Repeat the data below exactly, dropping any pictures it holds.

____

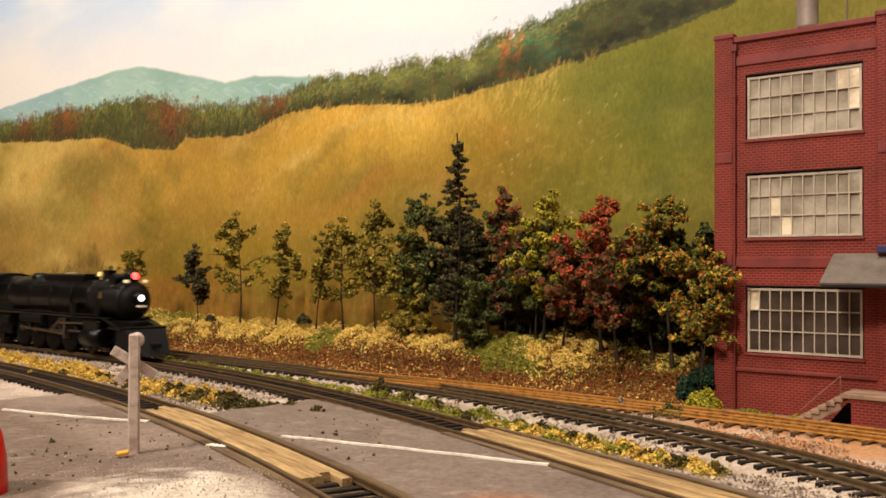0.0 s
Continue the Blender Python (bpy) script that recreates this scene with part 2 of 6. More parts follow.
M_RAIL_OCHRE = painted("ochre_rail", rgb(178, 122, 52), 0.5, 0.25, scale=300, grime=0.35)
M_TIE = woody("creosoted_tie", rgb(58, 47, 40), rgb(28, 23, 20), 0.8, (1, 6, 1), 500)
M_TIE_BROWN = woody("brown_tie", rgb(110, 78, 48), rgb(60, 42, 28), 0.8, (1, 6, 1), 500)
M_PLANK = woody("crossing_timber", rgb(188, 156, 108), rgb(116, 88, 58), 0.7, (14, 1, 1), 620, -54)
M_BARK = woody("tree_bark", rgb(72, 58, 44), rgb(34, 27, 22), 0.9, (1, 1, 5), 400)
M_LINE = painted("white_road_paint", rgb(235, 226, 210), 0.6, scale=400, grime=0.2)
M_SIGN = painted("crossbuck_wood", rgb(194, 172, 158), 0.7, scale=260, grime=0.35, bump=0.3)
M_RED_GLOSS = painted("glossy_red", rgb(205, 20, 14), 0.25, scale=60)

# ---- room and layout table ----
def slab(name, x0, x1, y0, y1, z0, z1, mat):
    return tagged(part(name, Bag().box(x0, x1, y0, y1, z0, z1), mat), kind="structure")


tagged(slab("ceiling", -4, 3, -3, 4, 1.45, 1.5, M_WALL), "off-white painted ceiling of the layout room", "ceiling")
tagged(slab("floor", -4, 3, -3, 4, -1.05, -1.0, M_FLOOR), "brown floor of the layout room", "floor")
for name, box in (("wall_north", (-4, 3, 4, 4.1)), ("wall_south", (-4, 3, -3.1, -3)), ("wall_west", (-4.1, -4, -3, 4)), ("wall_east", (3, 3.1, -3, 4))):
    tagged(slab(name, *box, -1.0, 1.45, M_WALL), "off-white painted wall of the layout room", "wall")

# ---- tracks: plan lines ----
def main_line():
    """The main track's centre line, by its heading along its length."""
    s = np.arange(-2.9, 2.9, 0.002)
    c = np.clip(s, -0.60, 0.10)
    th = -1.03553 - 0.27418 * c + 4.25549 * c ** 2 / 2 + 15.61588 * c ** 3 / 6
    x, y = np.cumsum(np.cos(th)) * 0.002, np.cumsum(np.sin(th)) * 0.002
    k = int(np.argmin(abs(s)))
    return s, x - x[k] + 0.05013, y - y[k] + 0.26738, th


S_LINE, X_LINE, Y_LINE, H_LINE = main_line()


def bend(points, degree, y_from, y_to):
    """A smooth line x(y) through points, straight beyond them; from far to near."""
    p = np.array(points)
    k = np.polyfit(p[:, 1], p[:, 0], degree)
    y = np.arange(y_from, y_to, -0.003)
    c = np.clip(y, p[:, 1].min(), p[:, 1].max())
    return np.polyval(k, c) + (y - c) * np.polyval(np.polyder(k), c), y


LINE_MAIN = (X_LINE, Y_LINE)
LINE_FRONT = bend([(-0.280, 0.550), (-0.158, 0.423), (-0.130, 0.393), (-0.092, 0.338), (-0.064, 0.300), (-0.048, 0.279), (-0.033, 0.252), (-0.018, 0.226)], 2, 1.3, -0.12)
LINE_MIDDLE = bend([(-0.403, 0.817), (-0.321, 0.745), (-0.255, 0.693), (-0.193, 0.634), (-0.143, 0.591), (-0.094, 0.546), (-0.04, 0.491), (0.0625, 0.376), (0.081, 0.350), (0.0945, 0.320), (0.1065, 0.2965), (0.116, 0.276)], 3, 1.7, -0.05)
LINE_REAR = bend([(-0.06, 0.519), (0.0, 0.473), (0.070, 0.4165), (0.1025, 0.3895), (0.1295, 0.3615), (0.1535, 0.339)], 2, 0.530, 0.05)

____

▶ **Task answer**:
0.0 s
Continue the Blender Python (bpy) script that recreates this scene with part 2 of 6. More parts follow.
M_RAIL_OCHRE = painted("ochre_rail", rgb(178, 122, 52), 0.5, 0.25, scale=300, grime=0.35)
M_TIE = woody("creosoted_tie", rgb(58, 47, 40), rgb(28, 23, 20), 0.8, (1, 6, 1), 500)
M_TIE_BROWN = woody("brown_tie", rgb(110, 78, 48), rgb(60, 42, 28), 0.8, (1, 6, 1), 500)
M_PLANK = woody("crossing_timber", rgb(188, 156, 108), rgb(116, 88, 58), 0.7, (14, 1, 1), 620, -54)
M_BARK = woody("tree_bark", rgb(72, 58, 44), rgb(34, 27, 22), 0.9, (1, 1, 5), 400)
M_LINE = painted("white_road_paint", rgb(235, 226, 210), 0.6, scale=400, grime=0.2)
M_SIGN = painted("crossbuck_wood", rgb(194, 172, 158), 0.7, scale=260, grime=0.35, bump=0.3)
M_RED_GLOSS = painted("glossy_red", rgb(205, 20, 14), 0.25, scale=60)

# ---- room and layout table ----
def slab(name, x0, x1, y0, y1, z0, z1, mat):
    return tagged(part(name, Bag().box(x0, x1, y0, y1, z0, z1), mat), kind="structure")


tagged(slab("ceiling", -4, 3, -3, 4, 1.45, 1.5, M_WALL), "off-white painted ceiling of the layout room", "ceiling")
tagged(slab("floor", -4, 3, -3, 4, -1.05, -1.0, M_FLOOR), "brown floor of the layout room", "floor")
for name, box in (("wall_north", (-4, 3, 4, 4.1)), ("wall_south", (-4, 3, -3.1, -3)), ("wall_west", (-4.1, -4, -3, 4)), ("wall_east", (3, 3.1, -3, 4))):
    tagged(slab(name, *box, -1.0, 1.45, M_WALL), "off-white painted wall of the layout room", "wall")

# ---- tracks: plan lines ----
def main_line():
    """The main track's centre line, by its heading along its length."""
    s = np.arange(-2.9, 2.9, 0.002)
    c = np.clip(s, -0.60, 0.10)
    th = -1.03553 - 0.27418 * c + 4.25549 * c ** 2 / 2 + 15.61588 * c ** 3 / 6
    x, y = np.cumsum(np.cos(th)) * 0.002, np.cumsum(np.sin(th)) * 0.002
    k = int(np.argmin(abs(s)))
    return s, x - x[k] + 0.05013, y - y[k] + 0.26738, th


S_LINE, X_LINE, Y_LINE, H_LINE = main_line()


def bend(points, degree, y_from, y_to):
    """A smooth line x(y) through points, straight beyond them; from far to near."""
    p = np.array(points)
    k = np.polyfit(p[:, 1], p[:, 0], degree)
    y = np.arange(y_from, y_to, -0.003)
    c = np.clip(y, p[:, 1].min(), p[:, 1].max())
    return np.polyval(k, c) + (y - c) * np.polyval(np.polyder(k), c), y


LINE_MAIN = (X_LINE, Y_LINE)
LINE_FRONT = bend([(-0.280, 0.550), (-0.158, 0.423), (-0.130, 0.393), (-0.092, 0.338), (-0.064, 0.300), (-0.048, 0.279), (-0.033, 0.252), (-0.018, 0.226)], 2, 1.3, -0.12)
LINE_MIDDLE = bend([(-0.403, 0.817), (-0.321, 0.745), (-0.255, 0.693), (-0.193, 0.634), (-0.143, 0.591), (-0.094, 0.546), (-0.04, 0.491), (0.0625, 0.376), (0.081, 0.350), (0.0945, 0.320), (0.1065, 0.2965), (0.116, 0.276)], 3, 1.7, -0.05)
LINE_REAR = bend([(-0.06, 0.519), (0.0, 0.473), (0.070, 0.4165), (0.1025, 0.3895), (0.1295, 0.3615), (0.1535, 0.339)], 2, 0.530, 0.05)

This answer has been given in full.